I close with my specific recommendation on how to revise the RCUK policy:
Revising RCUK. Let's hope that RCUK will have the sense and integrity to recognize its mistake, once the unintended negative consequences are pointed out, and will promptly correct it. The current RCUK policy can still be made workable with two simple patches, to prevent publisher-imposed embargoes on Green OA from being used to force authors to pay for hybrid Gold OA:
RCUK should:
(1) Drop the implication that if a journal offers both Green and Gold, then RCUK fundees must pick Gold
and
(2) Urge but do not require that the Green option must be within the allowable embargo interval.

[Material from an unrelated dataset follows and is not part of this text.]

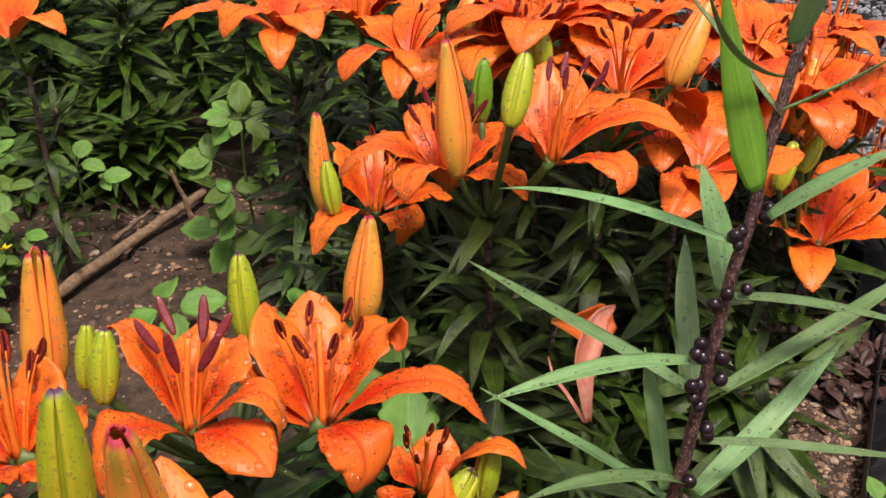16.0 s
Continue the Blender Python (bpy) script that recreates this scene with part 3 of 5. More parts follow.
# ---- ground ----
def ground_height(x, y):
    f = 1.0 / (1.0 + max(0.0, math.hypot(x, y - 0.6) - 2.0))
    return f * (0.010 * noise.noise((x * 7, y * 7, 0)) + 0.006 * noise.noise((x * 22, y * 22, 3)) + 0.003 * noise.noise((x * 70, y * 70, 5))) - 0.004 + GROUND


def ground_sheet():
    near = np.linspace(-1, 1, 150)
    lines = np.sign(near) * (np.abs(near) * 1.6 + np.abs(near) ** 9 * 80)
    n = len(lines)
    verts = [(x + 0.15, y + 0.7, ground_height(x + 0.15, y + 0.7)) for y in lines for x in lines]
    faces = [(j * n + i, j * n + i + 1, (j + 1) * n + i + 1, (j + 1) * n + i) for j in range(n - 1) for i in range(n - 1)]
    ob = new("ground", mesh_of("ground", verts, faces, [SOIL]))
    return tagged(ob, "damp brown garden soil, crumbly and uneven", "soil", kind="structure")


ground = ground_sheet()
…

(The deposit of the refereed final draft would still have to be done immediately upon publication, but the repository’s “email-eprint-request” Button could be used to tide over user needs by providing “Almost-OA” during the embargo.)
That way RCUK fundees (i) must all deposit immediately (no exceptions), (ii) must make the deposit Green OA immediately or as soon as possible
and (not or) (iii) may pay for Gold OA (if the money is available and the author wishes):
Green OA:
(a) Immediate repository deposit of (at least) the final draft is required
(b) Making access to deposit Gratis OA immediately is urged
(c) Maximal Gratis OA embargo of 6 months (12 months for AHRC & ESRC) is allowed
(d) Libre OA license adoption wherever possible, and desired by author, is recommended
OR
Gold OA:
(e) Immediate repository deposit of (at least) version of record is required
(f) Making access to deposit OA immediately is required
(g) Adoption of Libre OA License (if desired by author) is urged
This ensures that publishers (1) cannot use embargoes to force authors to pay for hybrid Gold and that authors (2) retain their freedom to choose whether or not to pay for Gold, (3) whether or not to adopt a Libre license (where it is possible) and (4) which journal to publish in.